The second concept involves the action of “selective sharing”. This is the act of taking real information that just happens to coincidentally support the views of a particular group, and sharing that information widely without relevant supporting context. In this way, people can be susceptible to forming opinions based on misleading facts—misleading because they do not paint a complete picture of the truth. Misinformation can outrun the truth because in some cases, misinformation can actually be truthful. Context is what can fool people, and a lack of context can turn facts into half-truths. But in this day and age, people don’t always stop to consider the context.

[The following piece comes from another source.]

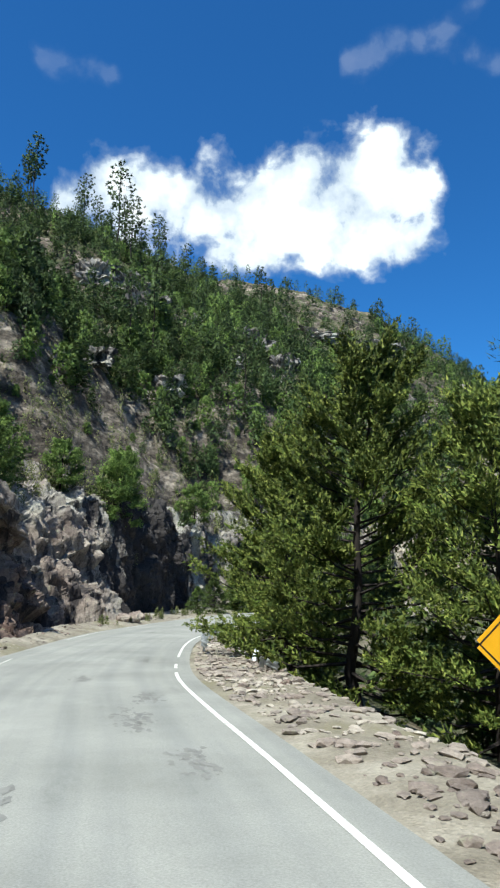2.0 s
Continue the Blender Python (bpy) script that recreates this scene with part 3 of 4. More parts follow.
cloud([(150, 45, 8), (165, 40, 6), (135, 38, 5)])
cloud([(230, 40, 7), (245, 36, 6)])
# ---- plants ----
def unit(v):
    return v / np.maximum(np.linalg.norm(v, axis=-1, keepdims=True), 1e-9)


def part(name, me, parent, label=""):
    ob = new(name, me)
    ob.parent = parent
    return tagged(ob, label)


def leaf_verts(rng, base, way, length, width):
    """Needle tufts and leaves: one pointed blade each, from a base along a way."""
    n = len(base)
    way = unit(way)
    side = unit(np.cross(way, rng.normal(size=(n, 3))))
    v = np.stack([base + side * width[:, None], base - side * width[:, None], base + way * length[:, None]], 1)
    return v.reshape(-1, 3)


def set_outward(me, out):
    """How the crown swells outward at each vertex, for its soft shading."""
    at = me.attributes.new("outward", "FLOAT_VECTOR", "POINT")
    at.data.foreach_set("vector", np.ascontiguousarray(out, dtype=np.float32).ravel())


def tube(points, radii, sides):
    """A tapered tube along points."""
    p = np.asarray(points, float)
    t = unit(np.gradient(p, axis=0))
    ref = np.where(np.abs(t[:, 2:3]) > 0.9, np.array([[1.0, 0, 0]]), np.array([[0, 0, 1.0]]))
    a = unit(np.cross(t, ref))
    b = np.cross(t, a)
    k = np.linspace(0, 2 * np.pi, sides, endpoint=False)
    ring = a[:, None] * np.cos(k)[None, :, None] + b[:, None] * np.sin(k)[None, :, None]
    v = p[:, None] + ring * np.asarray(radii, float)[:, None, None]
    m = len(p)
    i = np.arange(m * sides).reshape(m, sides)
    f = np.stack([i[:-1], np.roll(i[:-1], -1, 1), np.roll(i[1:], -1, 1), i[1:]], -1).reshape(-1, 4)
    return v.reshape(-1, 3), f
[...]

Finally, the third idea Professor O’Connor addressed is centered on the human and societal desire for fairness, and actually incorporates a former broadcasting principle called the Fairness Doctrine. This is rooted in a person’s desire to hear from both sides of an argument. In broadcasting it was a policy by which two sides of an issue were required to receive equal amounts of coverage time in the news.
Unfortunately, while fairness is important, this practice had the unintended effect of making it easier for false information to spread more quickly. Not every debate can have two equally valid sides, and by giving equal attention to both sides of a discussion, the impression can be given that both sides are equally valid, even when one is clearly correct.

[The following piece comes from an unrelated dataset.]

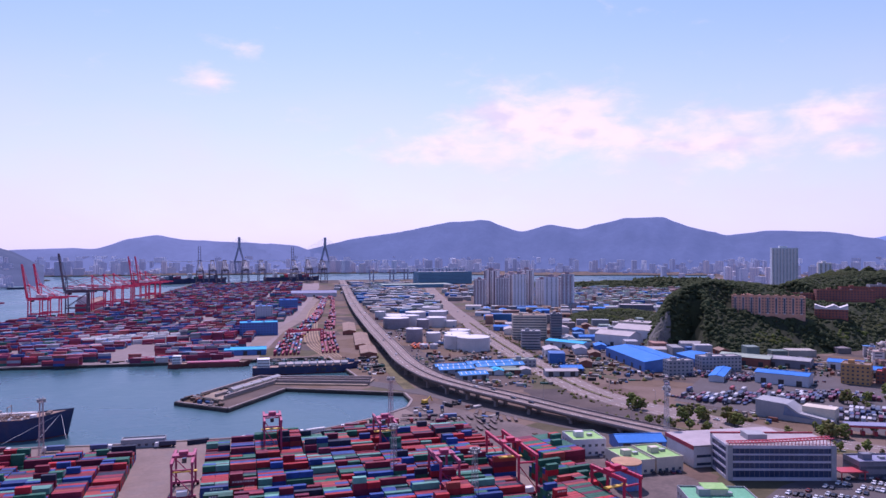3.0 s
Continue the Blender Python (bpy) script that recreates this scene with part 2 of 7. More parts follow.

Even after the official Fairness Doctrine was retired in 2011, many journalists continue to subscribe to the fairness idea. The result for misinformation can be seen, for example, in the enduring debate over climate change despite the clearly-settled science that proves it exists.
Understanding the psychology of misinformation is critical for communicators who must combat it. A traditional belief in “fairness” may need to be modified to call out wat is true. Encouraging critical thinking can help people break free of the conformity bias. Curators of news can call out facts, rather than just presenting information.
How else do you think we can combat the epidemic of misinformation?